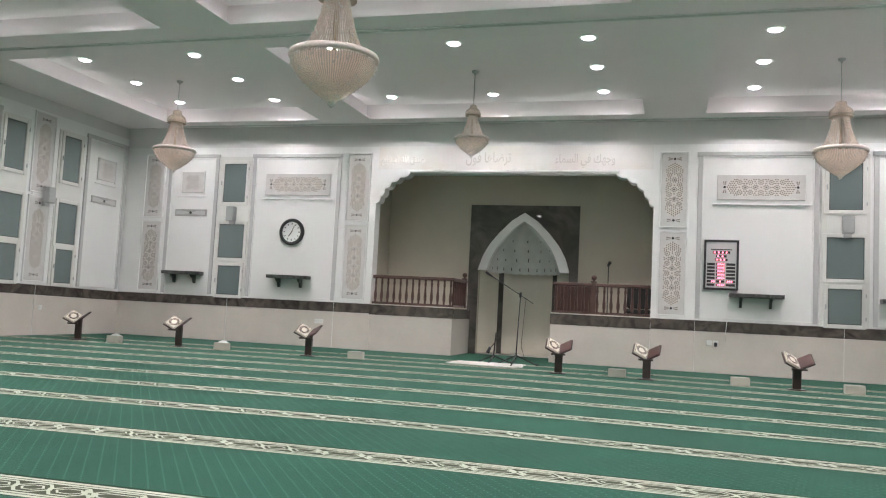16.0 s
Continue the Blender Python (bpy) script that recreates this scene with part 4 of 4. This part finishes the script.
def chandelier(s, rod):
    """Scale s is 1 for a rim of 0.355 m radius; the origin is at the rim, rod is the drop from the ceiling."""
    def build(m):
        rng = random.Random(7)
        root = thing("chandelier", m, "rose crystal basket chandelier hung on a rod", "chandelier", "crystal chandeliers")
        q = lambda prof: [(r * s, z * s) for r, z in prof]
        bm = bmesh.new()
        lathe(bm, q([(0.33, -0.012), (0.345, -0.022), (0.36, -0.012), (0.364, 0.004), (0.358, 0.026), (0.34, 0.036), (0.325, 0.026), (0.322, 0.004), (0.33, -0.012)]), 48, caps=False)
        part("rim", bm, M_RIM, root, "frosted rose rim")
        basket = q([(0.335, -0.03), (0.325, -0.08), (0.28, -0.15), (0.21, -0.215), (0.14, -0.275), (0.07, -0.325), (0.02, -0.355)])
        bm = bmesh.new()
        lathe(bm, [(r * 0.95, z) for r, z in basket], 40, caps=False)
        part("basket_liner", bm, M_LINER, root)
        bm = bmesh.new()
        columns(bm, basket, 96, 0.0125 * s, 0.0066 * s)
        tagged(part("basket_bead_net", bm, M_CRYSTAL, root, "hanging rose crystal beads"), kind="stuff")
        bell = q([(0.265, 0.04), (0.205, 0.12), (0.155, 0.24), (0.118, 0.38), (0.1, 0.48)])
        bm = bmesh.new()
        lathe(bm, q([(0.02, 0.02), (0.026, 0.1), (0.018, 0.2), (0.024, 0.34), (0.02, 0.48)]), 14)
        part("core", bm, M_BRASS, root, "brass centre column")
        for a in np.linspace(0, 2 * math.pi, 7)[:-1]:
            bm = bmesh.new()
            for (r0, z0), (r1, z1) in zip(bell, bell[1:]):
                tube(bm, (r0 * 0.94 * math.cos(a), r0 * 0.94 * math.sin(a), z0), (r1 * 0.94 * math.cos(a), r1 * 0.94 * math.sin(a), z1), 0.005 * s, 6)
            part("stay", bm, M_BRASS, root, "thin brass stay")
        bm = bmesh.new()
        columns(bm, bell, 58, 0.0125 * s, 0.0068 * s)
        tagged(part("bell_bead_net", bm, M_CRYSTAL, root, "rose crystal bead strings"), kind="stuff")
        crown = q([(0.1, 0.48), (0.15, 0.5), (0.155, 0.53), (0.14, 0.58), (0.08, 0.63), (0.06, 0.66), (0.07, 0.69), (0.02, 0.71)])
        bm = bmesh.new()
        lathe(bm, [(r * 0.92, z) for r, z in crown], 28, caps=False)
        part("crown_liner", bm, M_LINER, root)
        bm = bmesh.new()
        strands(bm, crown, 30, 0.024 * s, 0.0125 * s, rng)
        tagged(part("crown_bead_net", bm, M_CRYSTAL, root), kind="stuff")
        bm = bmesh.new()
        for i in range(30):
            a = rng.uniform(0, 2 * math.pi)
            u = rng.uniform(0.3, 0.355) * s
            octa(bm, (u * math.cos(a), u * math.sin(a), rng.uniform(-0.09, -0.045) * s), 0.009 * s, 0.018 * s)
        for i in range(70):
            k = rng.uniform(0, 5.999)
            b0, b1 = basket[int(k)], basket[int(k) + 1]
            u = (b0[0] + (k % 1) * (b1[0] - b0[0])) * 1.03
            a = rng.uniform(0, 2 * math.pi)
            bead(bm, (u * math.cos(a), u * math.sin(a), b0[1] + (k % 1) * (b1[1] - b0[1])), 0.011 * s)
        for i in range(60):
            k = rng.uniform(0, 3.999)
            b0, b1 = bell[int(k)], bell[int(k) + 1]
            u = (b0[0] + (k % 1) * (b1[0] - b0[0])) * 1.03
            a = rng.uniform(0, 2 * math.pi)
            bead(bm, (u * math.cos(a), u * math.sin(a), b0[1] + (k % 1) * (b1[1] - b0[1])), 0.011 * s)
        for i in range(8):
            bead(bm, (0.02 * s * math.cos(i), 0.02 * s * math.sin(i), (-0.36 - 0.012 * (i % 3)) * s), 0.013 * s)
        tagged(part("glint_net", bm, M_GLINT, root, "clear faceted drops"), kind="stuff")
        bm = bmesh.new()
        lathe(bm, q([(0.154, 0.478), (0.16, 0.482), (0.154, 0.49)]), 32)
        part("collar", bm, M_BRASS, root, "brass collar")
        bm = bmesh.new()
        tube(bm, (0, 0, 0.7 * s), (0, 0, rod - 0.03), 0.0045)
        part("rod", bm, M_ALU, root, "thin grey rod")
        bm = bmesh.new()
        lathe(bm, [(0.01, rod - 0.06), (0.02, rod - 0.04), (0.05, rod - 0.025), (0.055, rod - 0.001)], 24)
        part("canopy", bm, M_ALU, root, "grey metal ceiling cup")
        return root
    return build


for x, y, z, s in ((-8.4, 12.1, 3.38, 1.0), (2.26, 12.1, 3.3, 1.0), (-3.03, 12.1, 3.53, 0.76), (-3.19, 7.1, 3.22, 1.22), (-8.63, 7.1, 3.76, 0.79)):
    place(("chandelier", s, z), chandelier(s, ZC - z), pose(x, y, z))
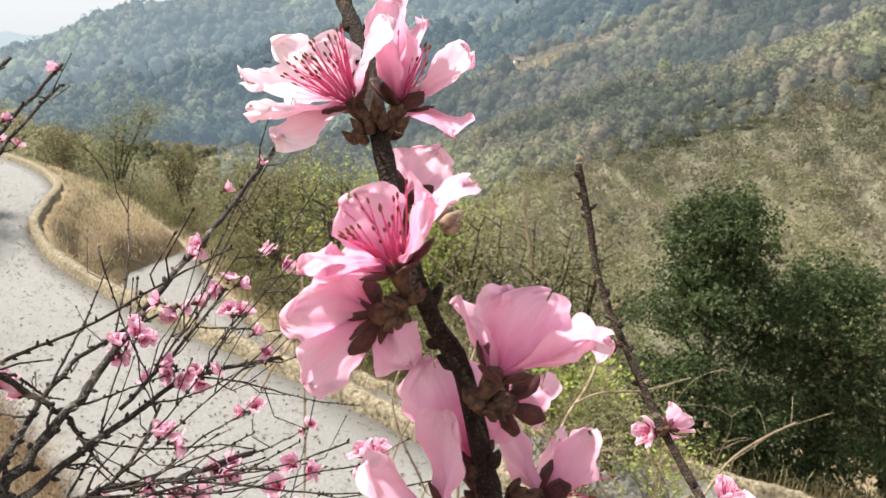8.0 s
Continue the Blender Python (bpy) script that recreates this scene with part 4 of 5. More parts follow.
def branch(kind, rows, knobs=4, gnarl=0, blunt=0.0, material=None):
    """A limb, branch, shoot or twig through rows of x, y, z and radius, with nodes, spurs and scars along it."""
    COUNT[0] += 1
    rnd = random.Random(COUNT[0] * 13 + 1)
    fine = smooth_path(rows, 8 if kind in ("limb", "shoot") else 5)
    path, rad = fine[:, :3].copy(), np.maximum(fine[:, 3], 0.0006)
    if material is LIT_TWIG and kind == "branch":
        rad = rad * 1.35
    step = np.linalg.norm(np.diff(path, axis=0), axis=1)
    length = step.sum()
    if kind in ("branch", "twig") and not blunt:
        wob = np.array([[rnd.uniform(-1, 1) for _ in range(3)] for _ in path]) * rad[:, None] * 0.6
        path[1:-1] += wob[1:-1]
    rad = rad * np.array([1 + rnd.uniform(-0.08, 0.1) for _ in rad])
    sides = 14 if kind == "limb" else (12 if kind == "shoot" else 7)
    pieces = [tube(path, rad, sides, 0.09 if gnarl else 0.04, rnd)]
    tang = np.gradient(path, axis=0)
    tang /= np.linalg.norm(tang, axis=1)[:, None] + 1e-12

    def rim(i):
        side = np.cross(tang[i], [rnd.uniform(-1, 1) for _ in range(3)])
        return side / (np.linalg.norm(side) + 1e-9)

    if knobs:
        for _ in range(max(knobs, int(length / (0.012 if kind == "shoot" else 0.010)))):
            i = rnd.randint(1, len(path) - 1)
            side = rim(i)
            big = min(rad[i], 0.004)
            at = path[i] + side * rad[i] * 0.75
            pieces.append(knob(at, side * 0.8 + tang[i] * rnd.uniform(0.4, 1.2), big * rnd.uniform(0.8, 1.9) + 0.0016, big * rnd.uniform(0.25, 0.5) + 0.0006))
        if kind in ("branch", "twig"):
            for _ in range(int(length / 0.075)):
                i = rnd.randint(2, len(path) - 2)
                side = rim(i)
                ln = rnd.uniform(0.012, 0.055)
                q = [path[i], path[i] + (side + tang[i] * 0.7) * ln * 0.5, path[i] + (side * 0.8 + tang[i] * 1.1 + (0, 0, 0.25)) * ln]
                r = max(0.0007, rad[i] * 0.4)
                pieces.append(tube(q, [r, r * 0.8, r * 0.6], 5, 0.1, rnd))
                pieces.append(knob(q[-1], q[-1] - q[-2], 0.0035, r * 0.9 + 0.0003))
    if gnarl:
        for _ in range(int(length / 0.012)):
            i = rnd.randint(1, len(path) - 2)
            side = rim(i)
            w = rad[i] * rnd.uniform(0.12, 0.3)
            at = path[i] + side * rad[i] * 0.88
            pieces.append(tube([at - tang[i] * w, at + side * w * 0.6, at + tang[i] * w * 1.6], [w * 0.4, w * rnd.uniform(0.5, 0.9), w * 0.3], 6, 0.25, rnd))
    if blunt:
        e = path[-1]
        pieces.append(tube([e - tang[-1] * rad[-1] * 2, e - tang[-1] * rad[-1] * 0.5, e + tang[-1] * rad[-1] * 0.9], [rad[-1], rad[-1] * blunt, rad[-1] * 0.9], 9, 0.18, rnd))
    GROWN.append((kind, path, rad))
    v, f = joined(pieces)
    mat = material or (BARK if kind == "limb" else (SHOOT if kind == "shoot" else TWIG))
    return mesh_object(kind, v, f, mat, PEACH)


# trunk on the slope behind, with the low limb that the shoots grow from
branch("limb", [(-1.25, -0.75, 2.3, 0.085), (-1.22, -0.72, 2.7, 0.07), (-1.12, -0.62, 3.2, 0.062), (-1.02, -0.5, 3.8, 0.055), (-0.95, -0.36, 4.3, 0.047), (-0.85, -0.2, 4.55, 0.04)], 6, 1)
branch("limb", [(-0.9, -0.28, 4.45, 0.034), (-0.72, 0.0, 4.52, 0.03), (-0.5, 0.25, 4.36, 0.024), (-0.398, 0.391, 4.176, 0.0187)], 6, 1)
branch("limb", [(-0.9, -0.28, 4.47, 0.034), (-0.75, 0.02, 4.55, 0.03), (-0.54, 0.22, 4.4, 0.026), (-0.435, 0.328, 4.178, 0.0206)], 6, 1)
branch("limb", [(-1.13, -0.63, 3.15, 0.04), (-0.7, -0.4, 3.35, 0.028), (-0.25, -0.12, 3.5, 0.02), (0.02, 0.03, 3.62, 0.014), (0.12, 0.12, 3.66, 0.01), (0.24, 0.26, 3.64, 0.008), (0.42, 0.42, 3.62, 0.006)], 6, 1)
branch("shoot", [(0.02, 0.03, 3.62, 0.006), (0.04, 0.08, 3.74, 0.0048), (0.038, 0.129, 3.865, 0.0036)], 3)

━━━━

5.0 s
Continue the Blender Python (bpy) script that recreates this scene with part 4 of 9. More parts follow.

━━━━

What you should do » From the records above, copy every line that holds the word "scene".

Output for this exercise »
Continue the Blender Python (bpy) script that recreates this scene with part 4 of 4. This part finishes the script.
Continue the Blender Python (bpy) script that recreates this scene with part 4 of 5. More parts follow.
Continue the Blender Python (bpy) script that recreates this scene with part 4 of 9. More parts follow.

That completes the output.